GOAL OF THE EXERCISE: Pick out each line containing the string "with".

SOURCE MATERIAL:

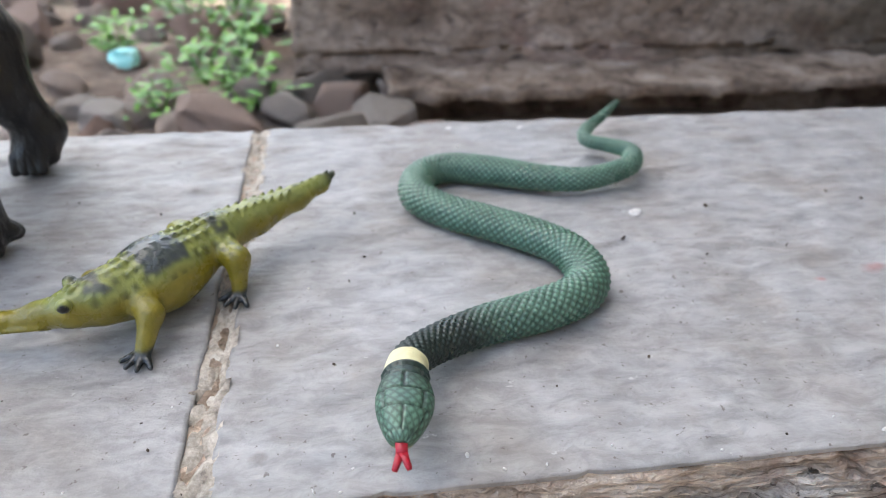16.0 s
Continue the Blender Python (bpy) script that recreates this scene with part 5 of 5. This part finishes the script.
# ---------------------------------------------------------------- toy crocodile
def build_crocodile():
    """Built along -Y (snout) and +Y (tail), then turned to its heading."""
    s = Shape((-0.032, -0.056, -0.001), (0.026, 0.068, 0.026), 0.00048)
    s.path([(0, -0.020, 0.0120), (0, -0.004, 0.0108), (0, 0.016, 0.0122)], [0.0070, 0.0098, 0.0074], 0.004)
    s.ball((0, -0.003, 0.0092), (0.0112, 0.0165, 0.0080), 0.003)
    tail_y, tail_x, tail_z = [0.016, 0.032, 0.048, 0.058, 0.0625], [0, 0.0008, 0.0030, 0.0050, 0.0062], [0.0122, 0.0118, 0.0122, 0.0138, 0.0165]
    s.path([(x, y, z) for x, y, z in zip(tail_x, tail_y, tail_z)], [0.0068, 0.0050, 0.0034, 0.0022, 0.0012], 0.003)
    s.path([(x, y, z + 0.0022) for x, y, z in zip(tail_x[:4], tail_y[:4], tail_z[:4])], [0.0050, 0.0036, 0.0024, 0.0016], 0.002)
    # neck and head swing to the right of the body; the snout is long and thin
    s.path([(0, -0.018, 0.0122), (-0.0030, -0.0265, 0.0120)], [0.0066, 0.0048], 0.003)
    s.path([(-0.0030, -0.0265, 0.0118), (-0.0085, -0.0322, 0.0106), (-0.016, -0.0392, 0.0094), (-0.026, -0.0480, 0.0086)], [0.0047, 0.0034, 0.0023, 0.0019], 0.003)
    s.ball((-0.0265, -0.0484, 0.0092), (0.0030, 0.0028, 0.0026), 0.002)
    s.path([(-0.0055, -0.0345, 0.0096), (-0.0130, -0.0402, 0.0086)], [0.0009, 0.0007], 0.0004)
    for px, py in ((0.0012, -0.0302), (-0.0070, -0.0236)):
        s.ball((px, py, 0.0166), 0.0019, 0.0012)
    for sx in (-1, 1):
        s.path([(sx * 0.005, -0.014, 0.012), (sx * 0.0125, -0.0155, 0.0095), (sx * 0.0150, -0.0210, 0.0030)], [0.0044, 0.0031, 0.0022], 0.002)
        s.path([(sx * 0.005, 0.014, 0.012), (sx * 0.0128, 0.0135, 0.0110), (sx * 0.0156, 0.0105, 0.0030)], [0.0048, 0.0035, 0.0021], 0.002)
        for fx, y in ((0.0150, -0.0210), (0.0156, 0.0105)):
            for q in range(4):
                a = radians(-60 + 32 * q) * sx
                s.limb((sx * fx, y, 0.0026), (sx * fx + math.sin(a + 0.5 * sx) * 0.006, y - math.cos(a + 0.5 * sx) * 0.006, 0.0010), 0.0013, 0.0007, 0.0006)
    # keeled scutes in rows down the back and a saw of crests on the tail
    for k in range(15):
        y = -0.026 + k * 0.0032
        wid = float(np.interp(y, [-0.026, -0.012, 0.004, 0.02], [0.0046, 0.0074, 0.0078, 0.0050]))
        top = float(np.interp(y, [-0.026, -0.018, -0.004, 0.016, 0.020], [0.0176, 0.0190, 0.0206, 0.0194, 0.0186]))
        for f in (-1.0, -0.6, -0.2, 0.2, 0.6, 1.0):
            xx = f * wid - (0.0026 * (-0.018 - y) / 0.008 if y < -0.018 else 0)
            s.ball((xx, y, top - 0.0050 * f * f), (0.0008, 0.0015, 0.0014), 0.0003)
    for k in range(13):
        y = 0.0205 + k * 0.0033
        x = float(np.interp(y, tail_y, tail_x))
        top = float(np.interp(y, [0.018, 0.032, 0.048, 0.058, 0.0625], [0.0192, 0.0180, 0.0170, 0.0175, 0.0182]))
        for sx in ((-1, 1) if y < 0.044 else (0,)):
            s.limb((x + sx * 0.0020, y - 0.0008, top - 0.001), (x + sx * 0.0020, y + 0.0006, top + 0.0002), 0.0009, 0.0005, 0.0004)

    def paint(V):
        w = wobble(V, 130)
        yel, lime, dk = np.array((0.235, 0.195, 0.022)), np.array((0.25, 0.28, 0.078)), np.array((0.022, 0.026, 0.028))
        col = yel + (lime - yel) * step(V[:, 2] + 0.0015 * w, 0.0125, 0.0165)
        net = np.maximum(np.cos((V[:, 1] + 0.026) * 2 * math.pi / 0.0032), np.cos(V[:, 0] * 2 * math.pi / 0.0031))
        col = col * (0.97 + (0.30 * net - 0.24) * (V[:, 2] > 0.0140) * (V[:, 1] < 0.02) * (V[:, 1] > -0.026))[:, None]
        blue = np.array((0.040, 0.052, 0.072))
        for y, r, wt, tint in ((-0.0215, 0.0036, 0.9, dk * 1.4), (-0.004, 0.0080, 0.9, blue), (0.0150, 0.0034, 0.9, dk * 1.6)):
            d = np.abs(V[:, 1] - y) + 0.0030 * wobble(V, 420, 2.0)
            col = col + (tint - col) * step(r - d, 0.0, 0.003) * step(V[:, 2] + 0.0012 * w, 0.0158, 0.0178) * wt
        col = col + (dk - col) * step(-V[:, 2], -0.0046, -0.0028) * step(np.abs(V[:, 0]), 0.0105, 0.0125)
        col = col + (dk - col) * step(V[:, 1], 0.057, 0.061) * 0.85
        crest = step(V[:, 1], 0.018, 0.022) * step(V[:, 2] - np.interp(V[:, 1], [0.018, 0.032, 0.048, 0.058], [0.0196, 0.0184, 0.0174, 0.0179]), -0.0004, 0.0003)
        col = col + (dk * 1.5 - col) * crest * 0.7
        for px, py in ((0.0026, -0.0312), (-0.0084, -0.0226)):
            d = np.sqrt((V[:, 0] - px) ** 2 + (V[:, 1] - py) ** 2 + (V[:, 2] - 0.0164) ** 2)
            col = col + (np.array((0.01, 0.01, 0.01)) - col) * step(0.0017 - d, 0, 0.0005)
        return np.clip(col, 0.004, 1)

    ob = s.mesh("toy_crocodile", M_croc, paint)
    ob.matrix_world = pose(-0.0115, 0.074, 0.0004, 0, 0, -41)
    return tagged(ob, "yellow-green rubber toy crocodile with dark banded back scutes", "toy animal")


build_crocodile()


# ---------------------------------------------------------------- crumbs on the tiles
def crumb(bm, rnd, x, y, r):
    m = Matrix.Translation((x, y, r * 0.4)) @ Euler((rnd.uniform(0, 3), rnd.uniform(0, 3), rnd.uniform(0, 3))).to_matrix().to_4x4() @ Matrix.Diagonal((r * rnd.uniform(0.7, 1.5), r * rnd.uniform(0.7, 1.2), r * rnd.uniform(0.35, 0.8), 1))
    bmesh.ops.create_icosphere(bm, subdivisions=1, radius=1.0, matrix=m)


def scatter_crumbs():
    rnd = random.Random(21)
    bm = bmesh.new()
    for k in range(110):
        crumb(bm, rnd, rnd.uniform(-0.2, 0.66), rnd.uniform(0.004, 0.196), rnd.uniform(0.0002, 0.0006))
    for x, y, r in ((0.131, 0.091, 0.0011), (0.315, 0.1295, 0.0013), (0.320, 0.131, 0.001), (0.17, 0.11, 0.001), (0.55, 0.03, 0.001), (0.52, 0.045, 0.0009)):
        crumb(bm, rnd, x, y, r)
    ob = tagged(part("dirt_crumbs", bm, M_dirt), "scattered dark crumbs of soil on the tiles", "dirt")
    ob["kind"] = "stuff"
    bm = bmesh.new()
    for k in range(70):
        crumb(bm, rnd, rnd.uniform(-0.15, 0.66), rnd.choice((rnd.uniform(0.001, 0.012), rnd.uniform(0.0, 0.198))), rnd.uniform(0.0003, 0.0007))
    ob = tagged(part("plaster_crumbs", bm, M_chip), "tiny white plaster crumbs on the tiles", "dirt")
    ob["kind"] = "stuff"


scatter_crumbs()


def chip(x, y, r, seed, label, mat, flat=0.35, z=0.0):
    rnd = random.Random(seed)
    bm = bmesh.new()
    bmesh.ops.create_icosphere(bm, subdivisions=2, radius=1.0)
    for v in bm.verts:
        v.co = v.co * (1 + 0.5 * noise.noise(v.co * 1.3 + Vector((seed, 0, 0))))
        v.co = Vector((v.co.x * r, v.co.y * r * 0.7, max(v.co.z, -0.6) * r * flat))
    ob = part("plaster_chip", bm, mat)
    ob.matrix_world = pose(x, y, z + r * flat * 0.55, 0, 0, rnd.uniform(0, 180))
    return tagged(ob, label, "chip")


chip(0.142, 0.108, 0.0024, 1, "small white plaster chip on the tiles", M_chip)
chip(0.236, 0.010, 0.0026, 2, "flat white plaster flake at the tile edge", M_chip, 0.2)
chip(0.085, 0.192, 0.0016, 3, "small white plaster chip on the tiles", M_chip)
chip(0.118, 0.190, 0.0014, 4, "small white plaster chip on the tiles", M_chip)
chip(0.468, 0.075, 0.0022, 5, "brown husk flake on the tiles", M_deadleaf, 0.3)
chip(0.475, 0.073, 0.0018, 6, "brown husk flake on the tiles", M_deadleaf, 0.3)
chip(0.490, 0.070, 0.0016, 7, "brown husk flake on the tiles", M_deadleaf, 0.3)
chip(-0.095, 0.085, 0.0055, 8, "flat grey stone flake on the tiles", M_rock, 0.25)
sh = chip(-0.135, 0.455, 0.016, 9, "turquoise plastic shard among the rubble", M_cyan, 0.5, -0.045)
sh.name = "plastic_shard"
yl = chip(-0.46, 0.90, 0.022, 10, "yellow fallen leaf among the rubble", M_yellow, 0.3, -0.05)
yl.name = "fallen_leaf"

ANSWER FOR THE TASK:
Continue the Blender Python (bpy) script that recreates this scene with part 5 of 5. This part finishes the script.
    return tagged(ob, "yellow-green rubber toy crocodile with dark banded back scutes", "toy animal")